-- START OF Collected material --

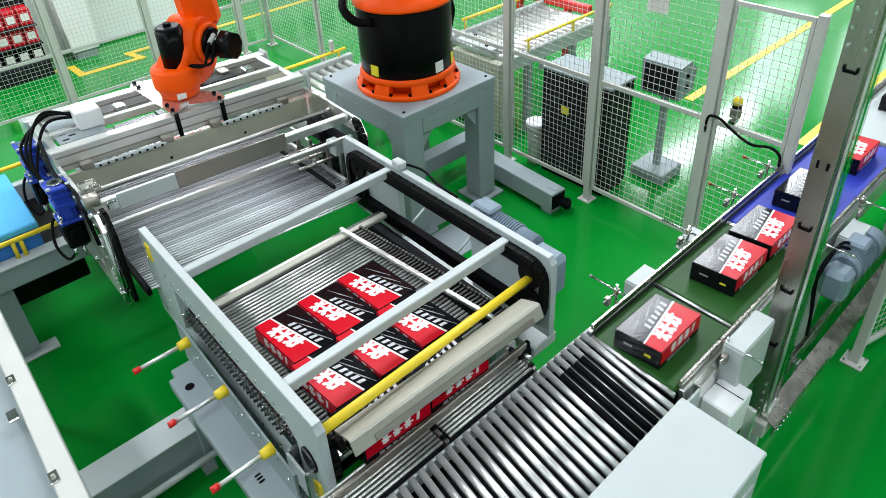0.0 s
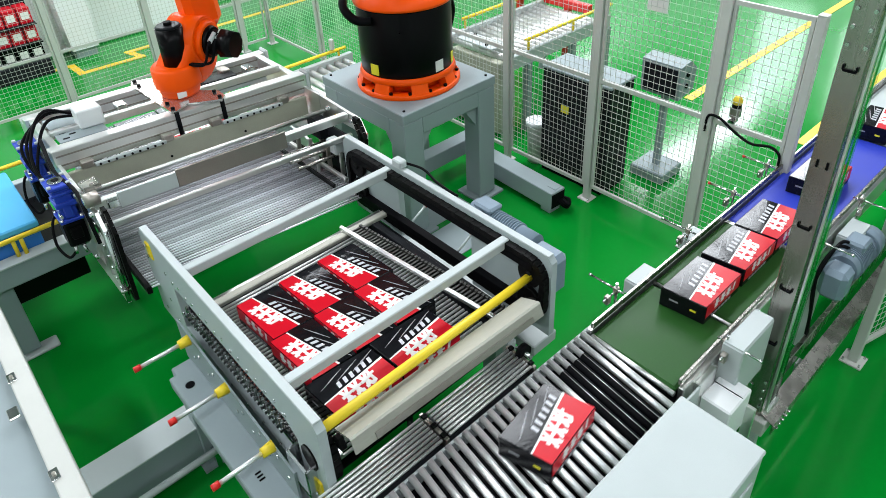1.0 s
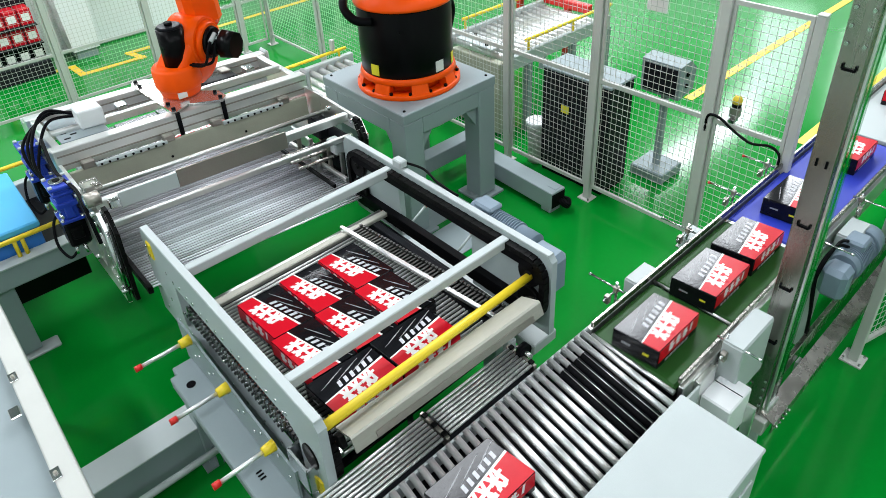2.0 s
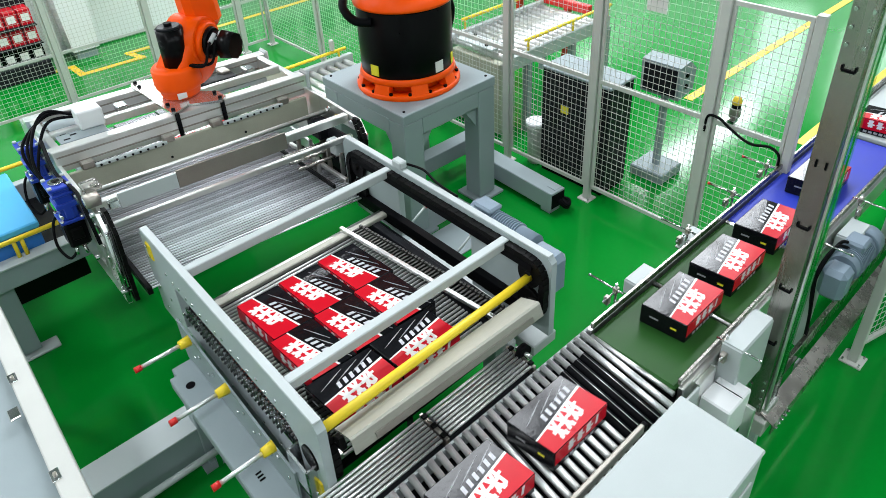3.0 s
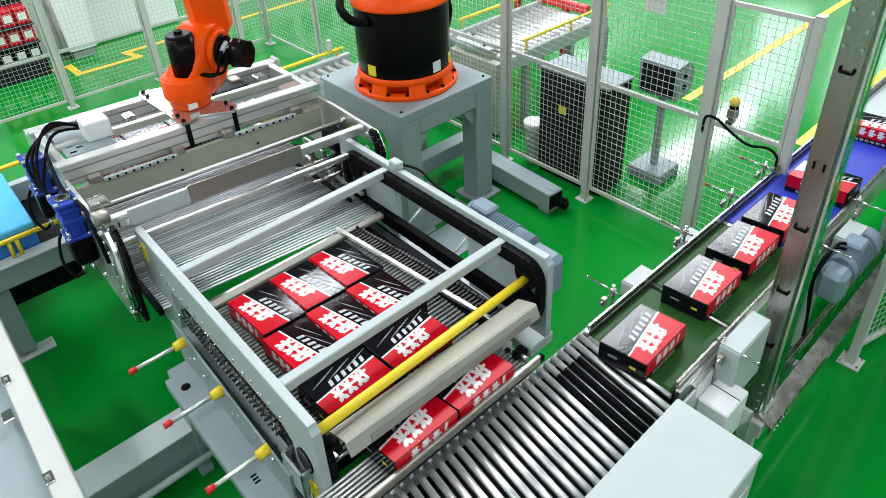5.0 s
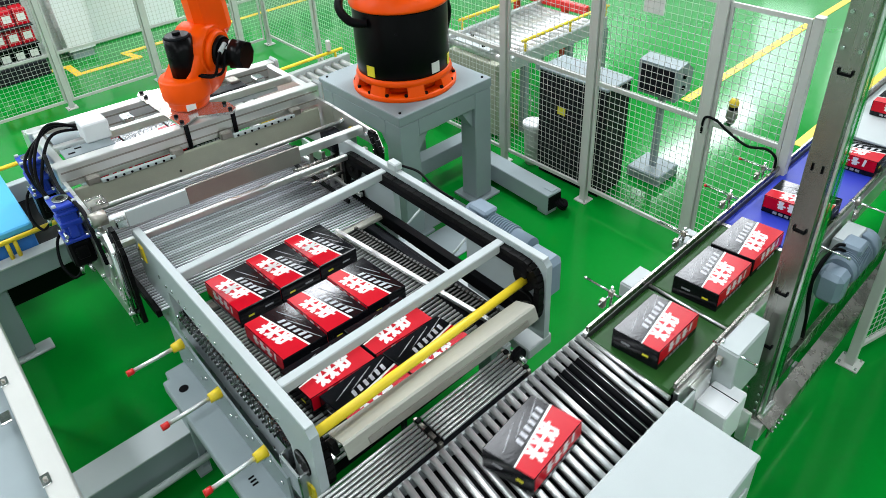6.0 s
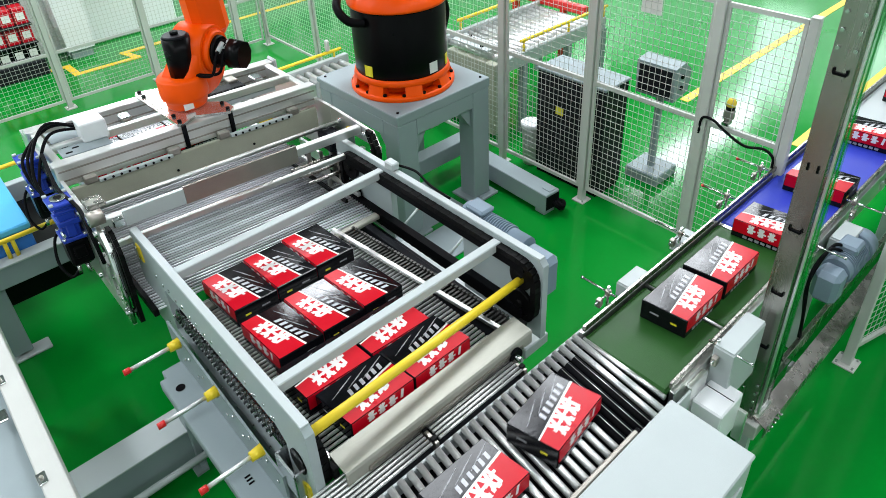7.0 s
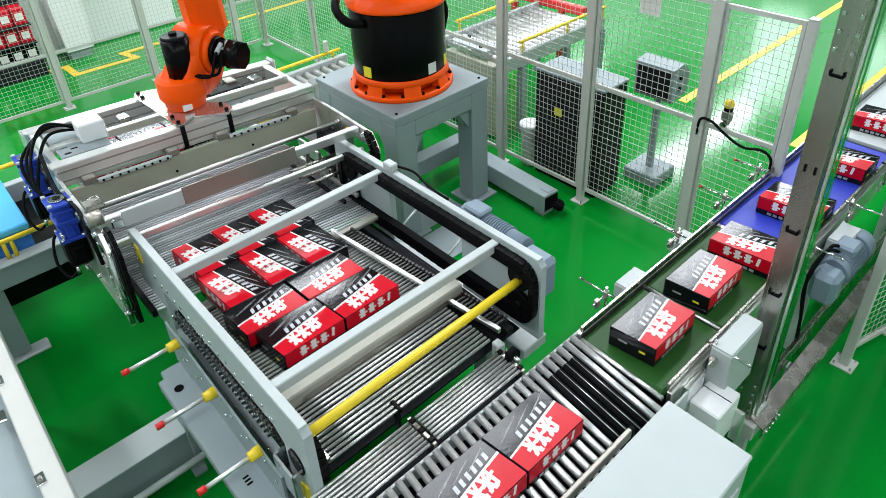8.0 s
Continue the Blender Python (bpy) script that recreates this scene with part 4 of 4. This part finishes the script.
def operator_stand():
    o = thing("operator_stand", 0.85, 0.85, 0, "grey operator panel on a pole with a heavy foot", "control panel")
    part("foot", B(((0, 0, 0.05), (0.36, 0.36, 0.10)), bev=0.01), GREYD, o)
    part("pole", B(((0, 0, 0.45), (0.06, 0.06, 0.80)), bev=0.006), GREYD, o)
    bm = bmesh.new()
    prism(bm, [(-0.12, 0.82), (0.12, 0.86), (0.14, 1.05), (0.02, 1.14), (-0.14, 1.12)], (-0.20, 0.20), "y")
    part("panel_housing", bm, GREYD, o)
    part("panel_door", B(((-0.137, 0, 0.97), (0.008, 0.34, 0.24)), bev=0.002), CABK, o)
    for i in range(2):
        part("button", Cy((-0.02, -0.20, 0.93 + i * 0.1), (-0.02, -0.215, 0.93 + i * 0.1), 0.02, seg=10), BLACK, o)


operator_stand()


def bin_():
    b = thing("waste_bin", 0.20, 1.87, 0, "white plastic cylinder bin standing by the fence post", "bin")
    bm = bmesh.new()
    lathe(bm, [(0.070, 0.0), (0.080, 0.01), (0.095, 0.36), (0.102, 0.37), (0.102, 0.40), (0.07, 0.41)], (0, 0, 0), 24)
    part("drum", bm, CREAM, b)
    part("rim", Cy((0, 0, 0.395), (0, 0, 0.435), 0.108, seg=24), WHITEC, b)


bin_()


def far_conveyor():
    c = thing("roller_conveyor", 1.15, 2.85, 0, "wide pallet roller conveyor with yellow guard tubes", "conveyor")
    part("side_cabinet", B(((-0.82, 0, 0.42), (0.10, 0.74, 0.76)), bev=0.006), BEIGE, c)
    one = None
    for i in range(15):
        x = -0.70 + i * 0.105
        if one is None:
            one = part("roller", Cy((0, -0.42, 0), (0, 0.50, 0), 0.036, seg=14), ROLLER, c)
            one.location = SK @ Vector((x, 0, 0.80))
        else:
            again("roller", one, c, x, 0, 0.80)
    for y in (-0.45, 0.53):
        part("side_rail", B(((0.05, y, 0.80), (1.75, 0.05, 0.14)), bev=0.006), PALE, c)
        part("guard_tube", Cy((-0.55, y, 0.98), (0.95, y, 0.98), 0.018, seg=10), YELLOW, c, "yellow guard tube")
        for x in (-0.5, 0.25, 0.9):
            part("tube_post", Cy((x, y, 0.86), (x, y, 0.98), 0.014, seg=8), YELLOW, c)
            part("leg", B(((x, y, 0.37), (0.07, 0.07, 0.74))), GREYD, c)
    part("sensor_plate", B(((-0.72, 0.05, 0.90), (0.22, 0.55, 0.02)), bev=0.004), PALE, c)
    for i in range(4):
        part("plate_bolt", Cy((-0.78 + 0.04 * i, -0.1 + 0.1 * i, 0.91), (-0.78 + 0.04 * i, -0.1 + 0.1 * i, 0.93), 0.02, seg=8), CHAINM, c)
    r = thing("barrier_rail", 2.05, 3.0, 0, "red painted steel barrier rail at the conveyor end", "barrier")
    part("rail", B(((0, 0.30, 0.88), (0.08, 1.3, 0.10)), bev=0.01), REDP, r)
    for y in (0.0, 0.8):
        part("post", B(((0, y, 0.42), (0.07, 0.07, 0.84))), REDP, r)
    # pallet conveyor behind the pedestal
    p = thing("roller_conveyor", -1.2, 3.85, 0, "low roller conveyor with yellow tubes behind the robot pedestal", "conveyor")
    one = None
    for i in range(14):
        x = -0.75 + i * 0.115
        if one is None:
            one = part("roller", Cy((0, -0.45, 0), (0, 0.45, 0), 0.04, seg=14), ROLLER, p)
            one.location = SK @ Vector((x, 0, 0.58))
        else:
            again("roller", one, p, x, 0, 0.58)
    for y in (-0.49, 0.49):
        part("side_rail", B(((0, y, 0.58), (1.75, 0.06, 0.14)), bev=0.006), PALE, p)
        part("guard_tube", Cy((-0.8, y, 0.72), (0.8, y, 0.72), 0.018, seg=10), YELLOW, p)
        for x in (-0.7, 0.0, 0.7):
            part("leg", B(((x, y, 0.255), (0.07, 0.07, 0.51))), GREYD, p)
            part("tube_post", Cy((x, y, 0.65), (x, y, 0.72), 0.014, seg=8), YELLOW, p)
    part("sensor", B(((0.62, 0.49, 0.80), (0.05, 0.05, 0.12)), bev=0.01), CREAM, p)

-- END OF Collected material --

The request:
Leave the pictures out, and print every line of the listing exactly as written.

Expected answer:
0.0 s
1.0 s
2.0 s
3.0 s
5.0 s
6.0 s
7.0 s
8.0 s
Continue the Blender Python (bpy) script that recreates this scene with part 4 of 4. This part finishes the script.
def operator_stand():
    o = thing("operator_stand", 0.85, 0.85, 0, "grey operator panel on a pole with a heavy foot", "control panel")
    part("foot", B(((0, 0, 0.05), (0.36, 0.36, 0.10)), bev=0.01), GREYD, o)
    part("pole", B(((0, 0, 0.45), (0.06, 0.06, 0.80)), bev=0.006), GREYD, o)
    bm = bmesh.new()
    prism(bm, [(-0.12, 0.82), (0.12, 0.86), (0.14, 1.05), (0.02, 1.14), (-0.14, 1.12)], (-0.20, 0.20), "y")
    part("panel_housing", bm, GREYD, o)
    part("panel_door", B(((-0.137, 0, 0.97), (0.008, 0.34, 0.24)), bev=0.002), CABK, o)
    for i in range(2):
        part("button", Cy((-0.02, -0.20, 0.93 + i * 0.1), (-0.02, -0.215, 0.93 + i * 0.1), 0.02, seg=10), BLACK, o)


operator_stand()


def bin_():
    b = thing("waste_bin", 0.20, 1.87, 0, "white plastic cylinder bin standing by the fence post", "bin")
    bm = bmesh.new()
    lathe(bm, [(0.070, 0.0), (0.080, 0.01), (0.095, 0.36), (0.102, 0.37), (0.102, 0.40), (0.07, 0.41)], (0, 0, 0), 24)
    part("drum", bm, CREAM, b)
    part("rim", Cy((0, 0, 0.395), (0, 0, 0.435), 0.108, seg=24), WHITEC, b)


bin_()


def far_conveyor():
    c = thing("roller_conveyor", 1.15, 2.85, 0, "wide pallet roller conveyor with yellow guard tubes", "conveyor")
    part("side_cabinet", B(((-0.82, 0, 0.42), (0.10, 0.74, 0.76)), bev=0.006), BEIGE, c)
    one = None
    for i in range(15):
        x = -0.70 + i * 0.105
        if one is None:
            one = part("roller", Cy((0, -0.42, 0), (0, 0.50, 0), 0.036, seg=14), ROLLER, c)
            one.location = SK @ Vector((x, 0, 0.80))
        else:
            again("roller", one, c, x, 0, 0.80)
    for y in (-0.45, 0.53):
        part("side_rail", B(((0.05, y, 0.80), (1.75, 0.05, 0.14)), bev=0.006), PALE, c)
        part("guard_tube", Cy((-0.55, y, 0.98), (0.95, y, 0.98), 0.018, seg=10), YELLOW, c, "yellow guard tube")
        for x in (-0.5, 0.25, 0.9):
            part("tube_post", Cy((x, y, 0.86), (x, y, 0.98), 0.014, seg=8), YELLOW, c)
            part("leg", B(((x, y, 0.37), (0.07, 0.07, 0.74))), GREYD, c)
    part("sensor_plate", B(((-0.72, 0.05, 0.90), (0.22, 0.55, 0.02)), bev=0.004), PALE, c)
    for i in range(4):
        part("plate_bolt", Cy((-0.78 + 0.04 * i, -0.1 + 0.1 * i, 0.91), (-0.78 + 0.04 * i, -0.1 + 0.1 * i, 0.93), 0.02, seg=8), CHAINM, c)
    r = thing("barrier_rail", 2.05, 3.0, 0, "red painted steel barrier rail at the conveyor end", "barrier")
    part("rail", B(((0, 0.30, 0.88), (0.08, 1.3, 0.10)), bev=0.01), REDP, r)
    for y in (0.0, 0.8):
        part("post", B(((0, y, 0.42), (0.07, 0.07, 0.84))), REDP, r)
    # pallet conveyor behind the pedestal
    p = thing("roller_conveyor", -1.2, 3.85, 0, "low roller conveyor with yellow tubes behind the robot pedestal", "conveyor")
    one = None
    for i in range(14):
        x = -0.75 + i * 0.115
        if one is None:
            one = part("roller", Cy((0, -0.45, 0), (0, 0.45, 0), 0.04, seg=14), ROLLER, p)
            one.location = SK @ Vector((x, 0, 0.58))
        else:
            again("roller", one, p, x, 0, 0.58)
    for y in (-0.49, 0.49):
        part("side_rail", B(((0, y, 0.58), (1.75, 0.06, 0.14)), bev=0.006), PALE, p)
        part("guard_tube", Cy((-0.8, y, 0.72), (0.8, y, 0.72), 0.018, seg=10), YELLOW, p)
        for x in (-0.7, 0.0, 0.7):
            part("leg", B(((x, y, 0.255), (0.07, 0.07, 0.51))), GREYD, p)
            part("tube_post", Cy((x, y, 0.65), (x, y, 0.72), 0.014, seg=8), YELLOW, p)
    part("sensor", B(((0.62, 0.49, 0.80), (0.05, 0.05, 0.12)), bev=0.01), CREAM, p)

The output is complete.